Whole Woman’s Health v. Paxton
The Fifth Circuit Court of Appeals will rehear oral arguments for this case on Jan. 21, deciding whether a Texas law banning dilation and evacuation (D&E) procedures — the standard for abortion care after 12 weeks of pregnancy — is constitutional or not. A three-judge panel ruled that D&E bans were unconstitutional in October, but in an usual twist, the Court of Appeals then vacated its own decision later that month, and decided to rehear the case before its full bench of judges.
“Unlike laws about admitting privileges and transfer agreements, bans on procedures have a very different history before the court,” Rebouché says. The Supreme Court has typically ruled that there is “no constitutional right to a type of abortion.” This means that anti-abortion activists and their lawyers can argue that protecting the “dignity” of a potential life — by mandating a certain type of procedure be used for an abortion — trumps the person carrying the pregnancy’s right to a specific procedure.
Should this case reach the Supreme Court, which could happen if either side appeals the ruling the Fifth Circuit Court ultimately makes, Rebouché says she could see the Court saying that states have a reasonable interest in banning a procedure that they perceive to be “disrespectful of that potential life.”
Bryant et al v. Woodall
The Fourth Circuit Court of Appeals will hear oral arguments about this longstanding North Carolina ban on abortion after 20 weeks pregnancy on Jan. 28. The issue up for debate is the 2015 amendment to the law, which narrowed the exemptions in case of imminent threats to the pregnant person’s life.
Some important background: the constitutional right to abortion hinges not only on Roe, which legalized abortion, but also on the 1992 case Planned Parenthood v. Casey, which established what’s called the “undue burden” standard for evaluating restrictions — basically, whether or not a restriction makes it too hard to get an abortion.

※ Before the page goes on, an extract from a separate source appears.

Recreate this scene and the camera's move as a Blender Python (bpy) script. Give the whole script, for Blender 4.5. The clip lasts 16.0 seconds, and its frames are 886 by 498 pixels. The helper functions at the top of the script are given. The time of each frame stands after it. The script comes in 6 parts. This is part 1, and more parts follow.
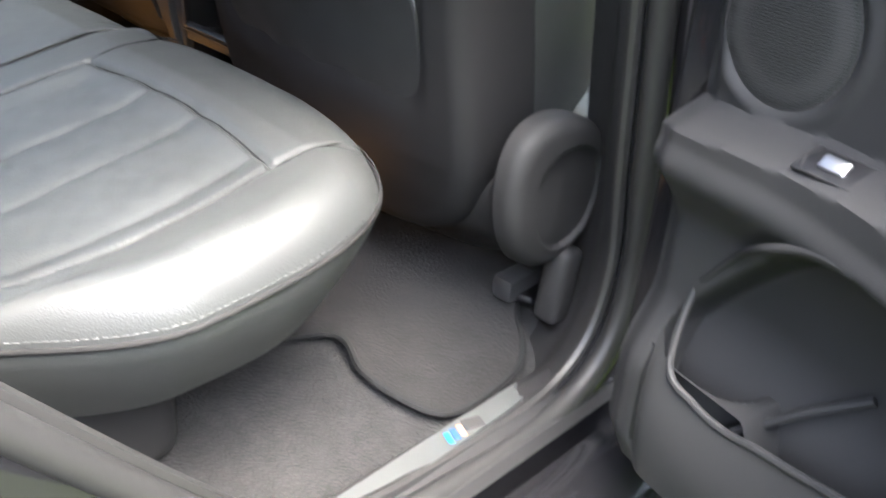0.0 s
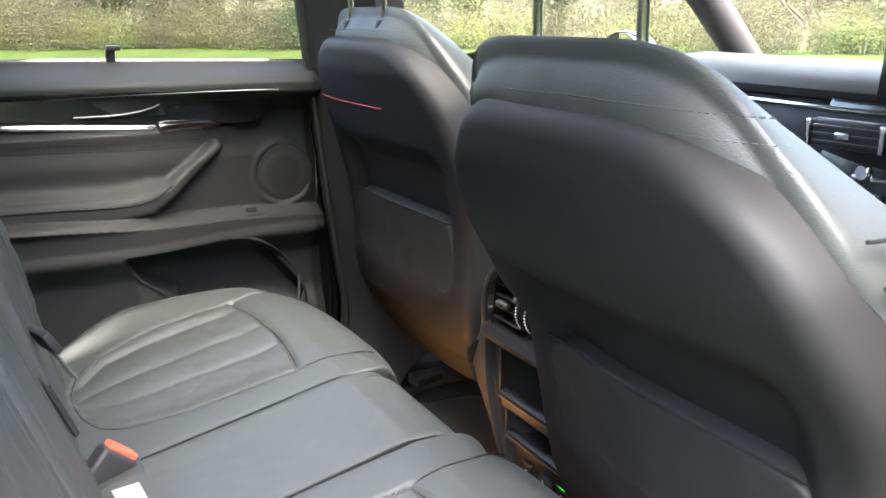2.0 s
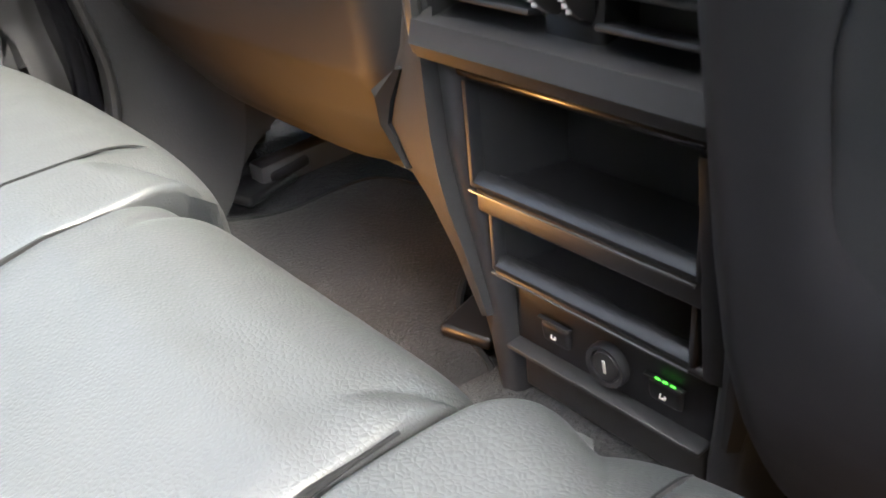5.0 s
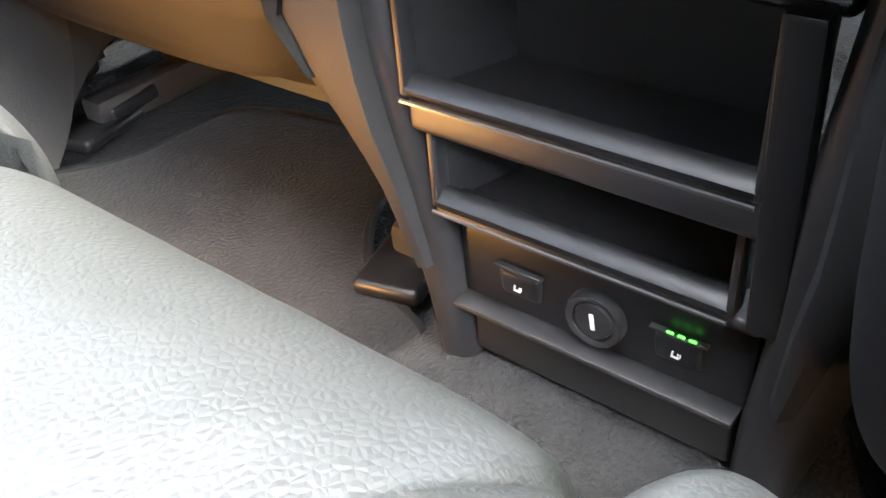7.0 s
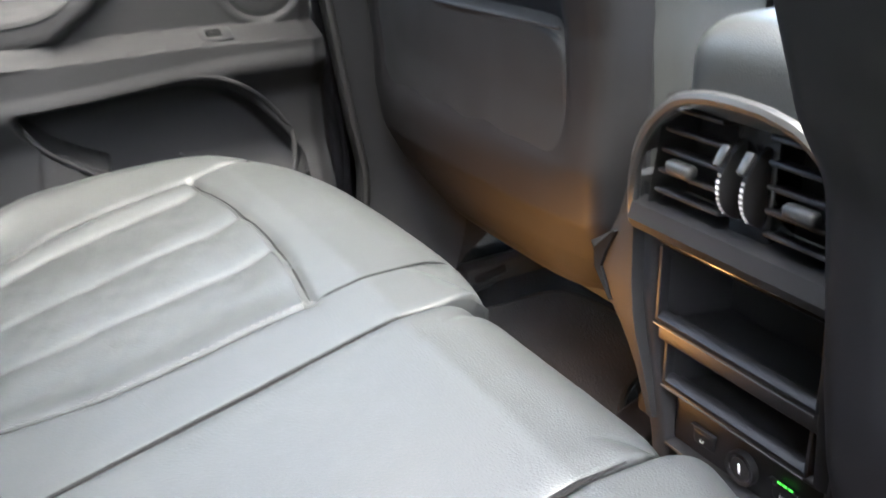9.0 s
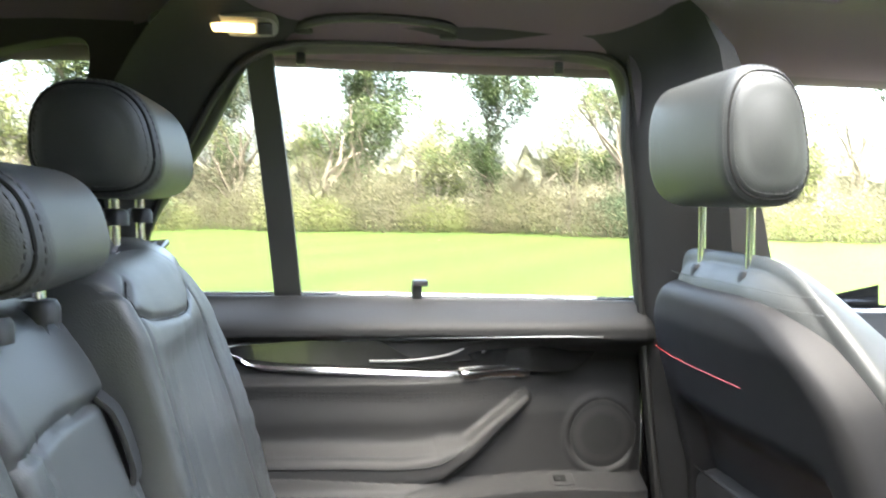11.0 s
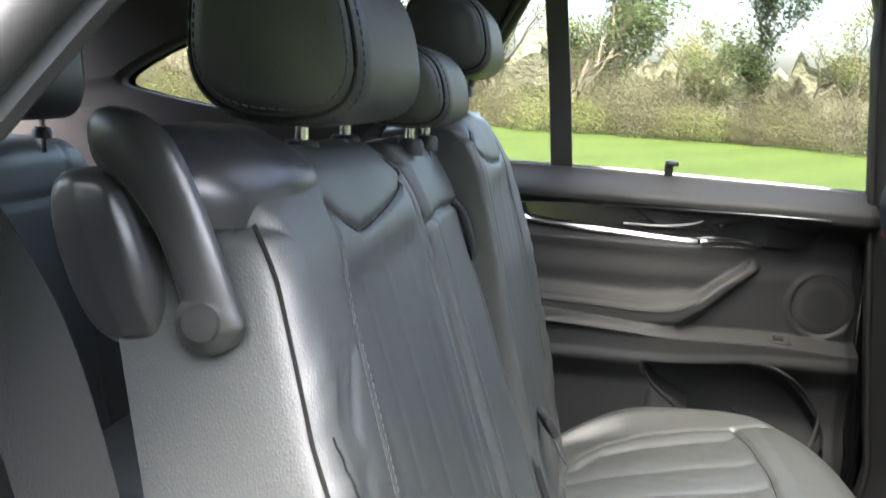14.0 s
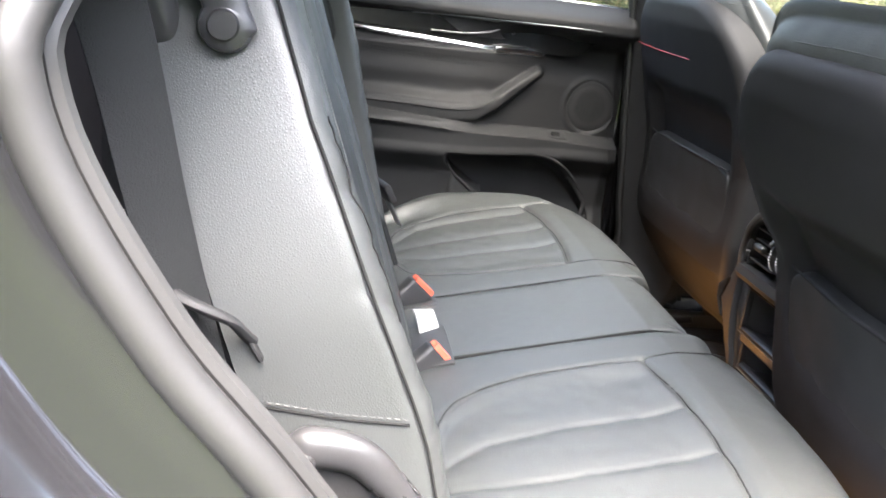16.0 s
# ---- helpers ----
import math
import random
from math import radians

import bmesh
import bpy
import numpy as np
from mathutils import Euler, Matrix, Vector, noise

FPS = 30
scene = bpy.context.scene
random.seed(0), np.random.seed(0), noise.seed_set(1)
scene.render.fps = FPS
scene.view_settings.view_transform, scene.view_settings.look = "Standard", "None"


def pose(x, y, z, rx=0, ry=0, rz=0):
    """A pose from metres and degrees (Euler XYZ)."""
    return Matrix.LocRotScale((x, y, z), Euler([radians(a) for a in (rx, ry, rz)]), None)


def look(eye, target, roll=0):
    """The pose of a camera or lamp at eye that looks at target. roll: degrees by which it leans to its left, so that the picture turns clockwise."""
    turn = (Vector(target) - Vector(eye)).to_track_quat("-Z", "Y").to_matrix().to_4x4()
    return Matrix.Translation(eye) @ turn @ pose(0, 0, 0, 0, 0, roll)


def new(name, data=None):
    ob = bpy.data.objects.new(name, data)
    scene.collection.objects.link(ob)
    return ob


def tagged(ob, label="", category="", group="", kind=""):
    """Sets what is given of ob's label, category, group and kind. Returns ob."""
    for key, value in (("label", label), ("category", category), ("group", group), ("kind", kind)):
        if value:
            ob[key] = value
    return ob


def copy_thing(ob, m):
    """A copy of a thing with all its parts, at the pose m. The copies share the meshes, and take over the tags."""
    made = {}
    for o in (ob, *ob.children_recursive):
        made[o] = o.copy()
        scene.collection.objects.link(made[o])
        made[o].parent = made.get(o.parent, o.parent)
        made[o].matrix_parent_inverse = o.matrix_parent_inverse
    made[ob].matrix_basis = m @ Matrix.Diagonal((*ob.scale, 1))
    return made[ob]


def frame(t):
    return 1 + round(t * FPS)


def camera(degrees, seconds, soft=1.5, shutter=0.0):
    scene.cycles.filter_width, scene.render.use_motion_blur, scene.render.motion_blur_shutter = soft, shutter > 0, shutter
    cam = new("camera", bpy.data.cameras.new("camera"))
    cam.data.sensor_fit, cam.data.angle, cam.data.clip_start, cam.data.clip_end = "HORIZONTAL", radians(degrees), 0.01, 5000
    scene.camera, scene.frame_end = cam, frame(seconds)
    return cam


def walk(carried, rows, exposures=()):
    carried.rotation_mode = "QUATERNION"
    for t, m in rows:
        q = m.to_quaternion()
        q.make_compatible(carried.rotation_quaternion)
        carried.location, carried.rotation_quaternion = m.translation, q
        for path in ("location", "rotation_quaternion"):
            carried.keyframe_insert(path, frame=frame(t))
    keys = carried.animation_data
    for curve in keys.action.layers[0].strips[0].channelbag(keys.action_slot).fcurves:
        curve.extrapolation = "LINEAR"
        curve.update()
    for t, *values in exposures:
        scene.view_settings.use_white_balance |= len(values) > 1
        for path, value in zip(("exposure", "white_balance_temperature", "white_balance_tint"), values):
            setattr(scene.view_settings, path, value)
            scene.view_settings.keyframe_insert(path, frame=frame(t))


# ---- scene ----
cam = camera(53.6, 16.0, soft=1.6, shutter=0.3)
PATH = [
    (0, (-0.526, -1.165, 1.173), (0.758, 0.024, 0.206), 4.2),
    (0.3, (-0.516, -1.154, 1.208), (0.67, 0.179, 0.304), 3.9),
    (0.5, (-0.499, -1.138, 1.231), (0.603, 0.302, 0.388), 2.8),
    (1, (-0.465, -1.1, 1.273), (0.448, 0.545, 0.593), 1.1),
    (1.5, (-0.46, -1.049, 1.325), (0.422, 0.663, 0.786), 0.3),
    (2, (-0.465, -0.95, 1.331), (0.445, 0.758, 0.826), 0.1),
    (2.5, (-0.434, -0.851, 1.298), (0.51, 0.81, 0.706), -0.9),
    (3, (-0.358, -0.735, 1.276), (0.575, 0.907, 0.618), -1.6),
    (3.5, (-0.325, -0.609, 1.227), (0.636, 0.97, 0.463), -3.0),
    (4, (-0.259, -0.496, 1.157), (0.759, 0.994, 0.295), -3.7),
    (4.5, (-0.195, -0.375, 1.1), (0.845, 1.057, 0.168), -4.8),
    (5, (-0.131, -0.272, 1.037), (0.924, 1.075, 0.002), -6.3),
    (5.2, (-0.124, -0.238, 1.02), (0.949, 1.058, -0.062), -7.1),
    (7.3, (-0.072, -0.145, 0.96), (1.139, 0.919, -0.224), -5.1),
    (7.5, (-0.09, -0.164, 0.974), (1.084, 0.962, -0.191), -5.0),
    (8, (-0.151, -0.237, 1.019), (0.926, 1.027, -0.096), -4.1),
    (8.5, (-0.204, -0.312, 1.091), (0.773, 1.117, 0.088), -3.5),
    (9, (-0.297, -0.401, 1.165), (0.577, 1.198, 0.341), -2.2),
    (9.5, (-0.355, -0.486, 1.238), (0.424, 1.234, 0.579), -0.3),
    (9.8, (-0.375, -0.524, 1.285), (0.345, 1.264, 0.752), 0.5),
    (10.2, (-0.402, -0.555, 1.339), (0.181, 1.32, 0.958), 0.7),
    (12.3, (-0.333, -0.757, 1.441), (-0.728, 1.199, 1.575), 0.5),
    (12.5, (-0.347, -0.771, 1.438), (-0.844, 1.165, 1.512), 0.5),
    (13, (-0.374, -0.838, 1.428), (-0.935, 1.08, 1.345), 1.9),
    (13.5, (-0.4, -0.924, 1.419), (-0.837, 1.017, 1.216), 3.6),
    (14, (-0.415, -0.973, 1.381), (-0.691, 0.977, 1.036), 3.9),
    (14.5, (-0.434, -0.988, 1.344), (-0.62, 0.948, 0.878), 4.1),
    (15, (-0.471, -1.055, 1.325), (-0.463, 0.867, 0.772), 5.3),
    (15.2, (-0.488, -1.086, 1.327), (-0.402, 0.824, 0.738), 6.3),
    (15.5, (-0.51, -1.127, 1.309), (-0.35, 0.778, 0.722), 6.5),
    (16, (-0.548, -1.183, 1.309), (-0.229, 0.69, 0.685), 7.4),
]
DOOR_HINGE, DOOR_TURN = (0.171, -0.851), 76
EXPOSURES = [(0, 4.57, 5950, 8), (0.5, 4.82, 5950, 8), (1, 5.47, 6050, 8), (1.5, 5.42, 6050, 8), (2.2, 5.22, 6200, 8), (2.6, 5.57, 6200, 8), (3.0, 5.87, 6350, 8), (4.5, 6.05, 6300, 8), (5.2, 6.12, 6300, 8), (7.3, 6.80, 6150, 8), (7.5, 6.68, 6150, 8), (7.9, 6.15, 5850, 10), (8.5, 6.02, 5850, 10), (9.5, 5.90, 6150, 8), (10, 6.0, 6150, 8), (12.5, 5.66, 6350, 9), (13, 6.0, 6350, 8), (13.5, 5.75, 6400, 8), (14, 5.25, 6300, 8), (14.5, 5.30, 6300, 8), (15, 5.42, 6250, 9), (15.5, 5.42, 6200, 10), (16, 5.32, 6150, 10)]
walk(cam, [(t, look(eye, target, roll)) for t, eye, target, roll in PATH], EXPOSURES)

# ---- light ----
world = bpy.data.worlds.new("overcast_sky")
scene.world = world
world.use_nodes = True
wn = world.node_tree.nodes
sky = wn.new("ShaderNodeTexSky")
sky.sky_type = "NISHITA"
sky.sun_disc = False
sky.sun_elevation = radians(71)
sky.sun_rotation = radians(185)
sky.air_density, sky.dust_density, sky.ozone_density = 1.0, 10.0, 0.6
wn["Background"].inputs["Strength"].default_value = 0.15
world.node_tree.links.new(sky.outputs[0], wn["Background"].inputs["Color"])

sun = bpy.data.lights.new("sun", "SUN")
sun.energy, sun.angle, sun.color = 0.50, radians(78), (1.0, 0.99, 0.97)
new("sun", sun).matrix_world = look((-0.2, -2.4, 7), (0, 0, 0))


# ---- materials ----
def material(name, base, rough, metal=0.0, grain=0.0, grain_scale=400.0, vary=0.15, vary_scale=3.0, cells=False,
             coat=0.0, spec=0.5, second=None, emit=None, power=0.0, sheen=0.0, rough_vary=0.08, dist=0.001):
    """Principled surface with coarse tone variation, roughness variation and fine relief at real size."""
    m = bpy.data.materials.new(name)
    m.use_nodes = True
    nt = m.node_tree
    n, l = nt.nodes, nt.links
    b = n["Principled BSDF"]
    tc = n.new("ShaderNodeTexCoord")
    big = n.new("ShaderNodeTexNoise")
    big.inputs["Scale"].default_value = vary_scale
    big.inputs["Detail"].default_value = 6
    l.new(tc.outputs["Object"], big.inputs["Vector"])
    ramp = n.new("ShaderNodeMix")
    ramp.data_type = "RGBA"
    lo = tuple(c * (1 - vary) for c in base)
    hi = second or tuple(min(1, c * (1 + vary)) for c in base)
    ramp.inputs[6].default_value, ramp.inputs[7].default_value = (*lo, 1), (*hi, 1)
    l.new(big.outputs["Fac"], ramp.inputs[0])
    l.new(ramp.outputs[2], b.inputs["Base Color"])
    rr = n.new("ShaderNodeMapRange")
    rr.inputs["To Min"].default_value, rr.inputs["To Max"].default_value = max(0.02, rough - rough_vary), min(1, rough + rough_vary)
    l.new(big.outputs["Fac"], rr.inputs["Value"])
    l.new(rr.outputs["Result"], b.inputs["Roughness"])
    b.inputs["Metallic"].default_value = metal
    b.inputs["Specular IOR Level"].default_value = spec
    b.inputs["Coat Weight"].default_value = coat
    b.inputs["Coat Roughness"].default_value = 0.04
    b.inputs["Sheen Weight"].default_value = sheen
    if grain > 0:
        if cells:
            fine = n.new("ShaderNodeTexVoronoi")
            fine.feature = "DISTANCE_TO_EDGE"
        else:
            fine = n.new("ShaderNodeTexNoise")
            fine.inputs["Detail"].default_value = 4
        fine.inputs["Scale"].default_value = grain_scale
        l.new(tc.outputs["Object"], fine.inputs["Vector"])
        bump = n.new("ShaderNodeBump")
        bump.inputs["Strength"].default_value = grain
        bump.inputs["Distance"].default_value = dist
        l.new(fine.outputs["Distance" if cells else "Fac"], bump.inputs["Height"])
        l.new(bump.outputs["Normal"], b.inputs["Normal"])
    if emit:
        b.inputs["Emission Color"].default_value = (*emit, 1)
        b.inputs["Emission Strength"].default_value = power
    return m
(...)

Should this case reach the Supreme Court, Rebouché says it could create a roadmap for overturning Casey. 15-week bans like in Mississippi and six-week bans like in Georgia blatantly go against the precedent Casey established about fetal viability, or the likelihood of a fetus surviving outside the uterus being used as a measure to assess constitutionality. The 20-week ban in North Carolina, though, isn’t so far from the current standard of 24 weeks that it might be hard to present a meaningful differentiation between the two, Rebouché says.
If that’s the case, the Court may decide that viability isn’t a rational standard to use to determine whether a law restricting abortion access can stand or not, and states can determine their own standards for the potential for life. That could pave the way for new abortion bans that target a fetus’ potential to survive, instead of taking into account the patient’s privacy, agency, and health.